Unofficial Everything

I made a saracastic remark yesterday in jest, and I immediately regretted my phrasing.  Joking around I retorted, “God’s the ultimate control freak and I’m just trying to be more like Him.”  

Woah there.  

I’ve since repented and God’s been merciful in reminding me how I need to choose my words wisely and carefully.

At the same time, this morning, reading through Psalm 19, He seems to have not only done a healing work in me but He seems to have redeemed my words and idiocy.  

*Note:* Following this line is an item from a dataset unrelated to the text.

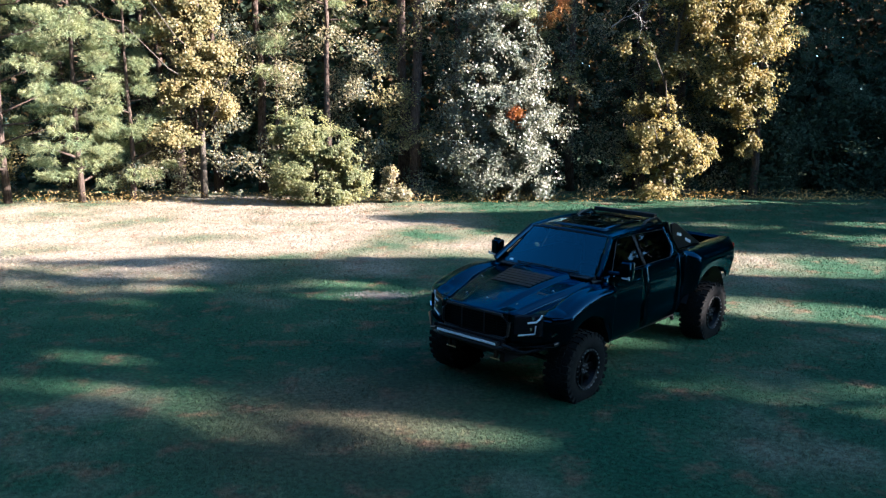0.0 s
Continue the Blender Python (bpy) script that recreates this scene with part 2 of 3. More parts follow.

Truth be told, God is the ultimate controller of all things.  The “freakiness” of it all is that it’s incomprehendible and our pursuit of holiness is realizing ultimately what God knows about Himself - that God Himself is in control.

It’s a freeing realization but a seemingly impossible practice - to cede control.  Control over circumstance.  Control over people’s reactions and responses.  Control over even worship environments.  

I spent years honing a specific set of skills necessary to soliciting a specific response from people.  Making them laugh…cry…heck…even feel.  But to what end?  To have control?

Could the greatest exercise in faith in this season of life be giving up the fight for control?  It’s a tough sell because even as I read Psalm 19:14 - “Let the words of my mouth and the meditation of my heart be acceptable in Your sight…” I’m hoping that somehow I can discover what those words and meditations are exactly so I can be sure I’m acceptable.

Twisted I know but it’s in the next statement where it gets untwisted for me.  ”O Lord, my rock and my Redeemer.”  

That’s all I need to know.  The Lord is in control and He redeemed me.  The words and meditations stem from that.